I'm sorry, prehaps I haven't been following the server market as much as I should but I thought McKinley (Itanium2) was already out since Summer 2002. Available in 900mhz (1.5mb L3) and 1GHz (1.5-3mb L3) both still on 0.18 micron. With Madison coming in Summer 2003 at 1.5GHZ (6mb L3) on 0.13 micron.

I thought those numbers for Itanium servers shipped in 2002 included McKinley based Itaniums.

http://www.intel.com/pressroom/arch...iid=ipp_srvr_proc_itanium2+info_20020708comp&

http://www.intel.com/products/server/processors/server/itanium2/index.htm?iid=sr+itanium&

http://www.intel.com/products/roadmap/index.htm?iid=ipp_srvr_proc_itanium2+prod_roadmap&
 
Tagrineth said:
And SUN's own 3D workstation cards (Creator3D, Expert3D)
are sickeningly powerful. Think 3Dlabs, squared.

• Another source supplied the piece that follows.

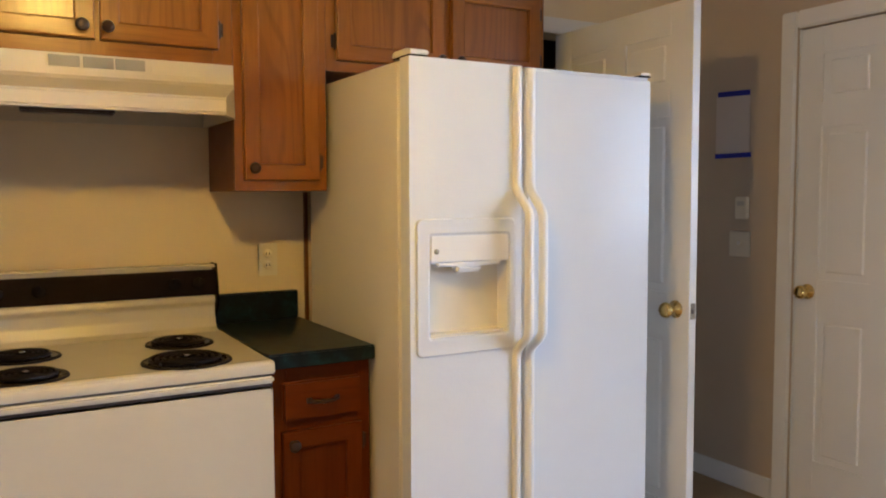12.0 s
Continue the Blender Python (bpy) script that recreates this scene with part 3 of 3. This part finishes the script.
part("gap_strip", boxed(0.006, W - 0.006, -0.004, 0.019, 0.14, 0.164), BLACK, t, "black strip under the door")
part("kick_plate", boxed(0.006, W - 0.006, -0.012, 0.019, 0.03, 0.138, bevel=0.003), DISHWASHER, t, "white kick plate")

# ---- cooker ----
t = thing("electric_cooker", pose(1.02, 0, 0), "almond freestanding electric cooker with four coil burners", "cooker")
W = 0.758
part("body", boxed(0.004, W - 0.004, -0.655, -0.03, 0.03, 0.862), ENAMEL, t)
for x in (0.05, W - 0.05):
    for y in (-0.62, -0.08):
        part("foot", turned([(0.018, 0.0), (0.018, 0.006), (0.010, 0.008), (0.010, 0.03)], 12, pose(x, y, 0)), BLACK, t)
bm = extruded([(-0.03, 0.87), (-0.03, 0.918), (-0.12, 0.916), (-0.66, 0.910), (-0.692, 0.913), (-0.705, 0.908), (-0.709, 0.899), (-0.708, 0.878), (-0.69, 0.875)], 0.0, W, 0.003)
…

Funny, the Expert3D specs don't look that hot...

6 MTri/s, 143 MPix/s, 128MB onboard... Of course those should be pretty quaranteed
rates even when the going gets tough and the models big. And of course there's the
option of throwing several cards into one box. But still, Tagrineth, are you sure you're
not over-estimating these? :)

Edit: I couldn't find anything on the Creator3D (odd, I've seen stuff there before), but
what I found on Elite3D was "47.2 MTri/s and 3.2 GPix/s" for an octuple-card
configuration, suggesting that a single card isn't blindingly impressive.

And Panajev, thanks a lot for creating the widescreen effect :p
 
Hokay. Kinda expected you to have something up the sleeve there :)

Any linkage to Sun's HSR method? Always was fascinated by power tools ;-)
 
Gunhead said:
Hokay. Kinda expected you to have something up the sleeve there :)

Any linkage to Sun's HSR method? Always was fascinated by power tools ;-)

Nope. I don't know if anyone knows just what it does... outside of SUN that is. ;P None of the tech docs mention it... but it's there alright.